> [WRITTEN TASK]: Copy out the data exactly, leaving the pictures behind.

> [GIVEN INFORMATION]:

# # # #

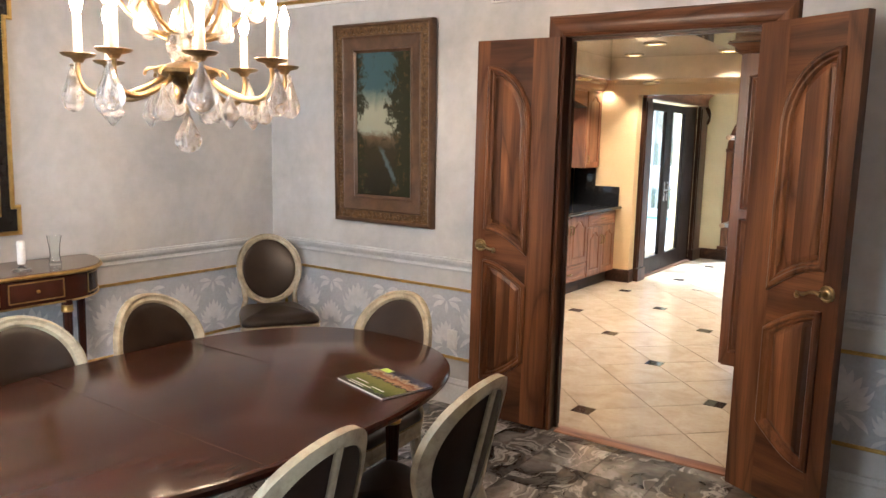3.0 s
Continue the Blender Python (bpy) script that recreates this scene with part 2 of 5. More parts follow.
def marble():
    """Grey breccia: dark and pale drifts folded into each other, with thin light veins and warm stains."""
    k = Nodes("grey_breccia_marble", rough=0.14)
    co = k.coords((1, 1, 1), True, False)
    swirl = k.t.nodes.new("ShaderNodeTexNoise")
    swirl.inputs["Scale"].default_value, swirl.inputs["Detail"].default_value = 2.4, 3.0
    k.put(co, swirl.inputs["Vector"])
    bent = k.t.nodes.new("ShaderNodeVectorMath")
    bent.operation = "MULTIPLY_ADD"
    bent.inputs[1].default_value = (0.55, 0.55, 0.55)
    k.put(swirl.outputs["Color"], bent.inputs[0])
    k.put(co, bent.inputs[2])
    st = k.t.nodes.new("ShaderNodeMapping")
    st.inputs["Scale"].default_value = (1.6, 4.0, 2.0)
    st.inputs["Rotation"].default_value = (0, 0, 0.6)
    k.put(bent.outputs[0], st.inputs["Vector"])
    n = k.noise(st.outputs[0], 1.15, 8, 0.58, 0.8)
    v = k.noise(st.outputs[0], 1.1, 5, 0.55, 0.5)
    w = k.noise(bent.outputs[0], 5.5, 6, 0.6, 1.2)
    f = k.noise(co, 45.0, 4, 0.7)
    c = k.ramp(n, [(0.33, (0.022, 0.022, 0.023)), (0.44, (0.075, 0.072, 0.070)), (0.52, (0.15, 0.143, 0.137)), (0.60, (0.23, 0.22, 0.212)), (0.70, (0.37, 0.355, 0.34))])
    c = k.mix(c, (0.16, 0.125, 0.095), k.ramp(w, [(0.50, (0, 0, 0)), (0.68, (0.6, 0.6, 0.6))]))
    c = k.mix(c, (0.50, 0.49, 0.47), k.ramp(v, [(0.478, (0, 0, 0)), (0.497, (0.75, 0.75, 0.75)), (0.503, (0.75, 0.75, 0.75)), (0.522, (0, 0, 0))]))
    c = k.mix(c, (0.012, 0.012, 0.012), k.ramp(w, [(0.385, (0, 0, 0)), (0.40, (0.8, 0.8, 0.8)), (0.41, (0.8, 0.8, 0.8)), (0.425, (0, 0, 0))]))
    c = k.mix(c, k.ramp(f, [(0.3, (0.85, 0.85, 0.85)), (0.7, (1.1, 1.1, 1.1))]), 0.6, "MULTIPLY")
    info = k.t.nodes.new("ShaderNodeObjectInfo")
    c = k.mix(c, k.ramp(info.outputs["Random"], [(0.0, (0.55, 0.55, 0.57)), (0.5, (0.95, 0.93, 0.91)), (1.0, (1.25, 1.2, 1.14))]), 0.7, "MULTIPLY")
    k.color(c).rough(n, 0.06, 0.16)
    return k.m


def ceramic():
    k = Nodes("cream_floor_tile", rough=0.2)
    co = k.coords((1, 1, 1), True, True)
    n = k.noise(co, 5.0, 8, 0.6, 0.8)
    f = k.noise(co, 40.0, 5, 0.7)
    c = k.ramp(n, [(0.32, (0.43, 0.345, 0.25)), (0.5, (0.51, 0.42, 0.315)), (0.68, (0.56, 0.475, 0.365))])
    c = k.mix(c, k.ramp(f, [(0.30, (0.86, 0.8, 0.74)), (0.5, (1.02, 1.02, 1.02))]), 0.5, "MULTIPLY")
    k.color(c).bump(n, 0.08, 0.004).rough(f, 0.14, 0.32)
    return k.m


def glass(name, color=(1, 1, 1), rough=0.0, ior=1.45):
    k = Nodes(name, color, rough)
    k.b.inputs["Transmission Weight"].default_value = 1.0
    k.b.inputs["IOR"].default_value = ior
    return k.m


def rock_crystal():
    """Cloudy quartz: clear, with milky veils in it."""
    k = Nodes("rock_crystal", (0.95, 0.90, 0.86), 0.06)
    n = k.noise(k.coords((1, 1, 1)), 22.0, 4, 0.6, 1.0)
    r = k.t.nodes.new("ShaderNodeMapRange")
    r.inputs["From Min"].default_value, r.inputs["From Max"].default_value = 0.35, 0.65
    r.inputs["To Min"].default_value, r.inputs["To Max"].default_value = 0.96, 0.74
    k.put(n, r.inputs["Value"])
    k.put(r.outputs[0], k.b.inputs["Transmission Weight"])
    k.b.inputs["IOR"].default_value = 1.5
    return k.m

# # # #

> [SOLUTION]:
3.0 s
Continue the Blender Python (bpy) script that recreates this scene with part 2 of 5. More parts follow.
def marble():
    """Grey breccia: dark and pale drifts folded into each other, with thin light veins and warm stains."""
    k = Nodes("grey_breccia_marble", rough=0.14)
    co = k.coords((1, 1, 1), True, False)
    swirl = k.t.nodes.new("ShaderNodeTexNoise")
    swirl.inputs["Scale"].default_value, swirl.inputs["Detail"].default_value = 2.4, 3.0
    k.put(co, swirl.inputs["Vector"])
    bent = k.t.nodes.new("ShaderNodeVectorMath")
    bent.operation = "MULTIPLY_ADD"
    bent.inputs[1].default_value = (0.55, 0.55, 0.55)
    k.put(swirl.outputs["Color"], bent.inputs[0])
    k.put(co, bent.inputs[2])
    st = k.t.nodes.new("ShaderNodeMapping")
    st.inputs["Scale"].default_value = (1.6, 4.0, 2.0)
    st.inputs["Rotation"].default_value = (0, 0, 0.6)
    k.put(bent.outputs[0], st.inputs["Vector"])
    n = k.noise(st.outputs[0], 1.15, 8, 0.58, 0.8)
    v = k.noise(st.outputs[0], 1.1, 5, 0.55, 0.5)
    w = k.noise(bent.outputs[0], 5.5, 6, 0.6, 1.2)
    f = k.noise(co, 45.0, 4, 0.7)
    c = k.ramp(n, [(0.33, (0.022, 0.022, 0.023)), (0.44, (0.075, 0.072, 0.070)), (0.52, (0.15, 0.143, 0.137)), (0.60, (0.23, 0.22, 0.212)), (0.70, (0.37, 0.355, 0.34))])
    c = k.mix(c, (0.16, 0.125, 0.095), k.ramp(w, [(0.50, (0, 0, 0)), (0.68, (0.6, 0.6, 0.6))]))
    c = k.mix(c, (0.50, 0.49, 0.47), k.ramp(v, [(0.478, (0, 0, 0)), (0.497, (0.75, 0.75, 0.75)), (0.503, (0.75, 0.75, 0.75)), (0.522, (0, 0, 0))]))
    c = k.mix(c, (0.012, 0.012, 0.012), k.ramp(w, [(0.385, (0, 0, 0)), (0.40, (0.8, 0.8, 0.8)), (0.41, (0.8, 0.8, 0.8)), (0.425, (0, 0, 0))]))
    c = k.mix(c, k.ramp(f, [(0.3, (0.85, 0.85, 0.85)), (0.7, (1.1, 1.1, 1.1))]), 0.6, "MULTIPLY")
    info = k.t.nodes.new("ShaderNodeObjectInfo")
    c = k.mix(c, k.ramp(info.outputs["Random"], [(0.0, (0.55, 0.55, 0.57)), (0.5, (0.95, 0.93, 0.91)), (1.0, (1.25, 1.2, 1.14))]), 0.7, "MULTIPLY")
    k.color(c).rough(n, 0.06, 0.16)
    return k.m


def ceramic():
    k = Nodes("cream_floor_tile", rough=0.2)
    co = k.coords((1, 1, 1), True, True)
    n = k.noise(co, 5.0, 8, 0.6, 0.8)
    f = k.noise(co, 40.0, 5, 0.7)
    c = k.ramp(n, [(0.32, (0.43, 0.345, 0.25)), (0.5, (0.51, 0.42, 0.315)), (0.68, (0.56, 0.475, 0.365))])
    c = k.mix(c, k.ramp(f, [(0.30, (0.86, 0.8, 0.74)), (0.5, (1.02, 1.02, 1.02))]), 0.5, "MULTIPLY")
    k.color(c).bump(n, 0.08, 0.004).rough(f, 0.14, 0.32)
    return k.m


def glass(name, color=(1, 1, 1), rough=0.0, ior=1.45):
    k = Nodes(name, color, rough)
    k.b.inputs["Transmission Weight"].default_value = 1.0
    k.b.inputs["IOR"].default_value = ior
    return k.m


def rock_crystal():
    """Cloudy quartz: clear, with milky veils in it."""
    k = Nodes("rock_crystal", (0.95, 0.90, 0.86), 0.06)
    n = k.noise(k.coords((1, 1, 1)), 22.0, 4, 0.6, 1.0)
    r = k.t.nodes.new("ShaderNodeMapRange")
    r.inputs["From Min"].default_value, r.inputs["From Max"].default_value = 0.35, 0.65
    r.inputs["To Min"].default_value, r.inputs["To Max"].default_value = 0.96, 0.74
    k.put(n, r.inputs["Value"])
    k.put(r.outputs[0], k.b.inputs["Transmission Weight"])
    k.b.inputs["IOR"].default_value = 1.5
    return k.m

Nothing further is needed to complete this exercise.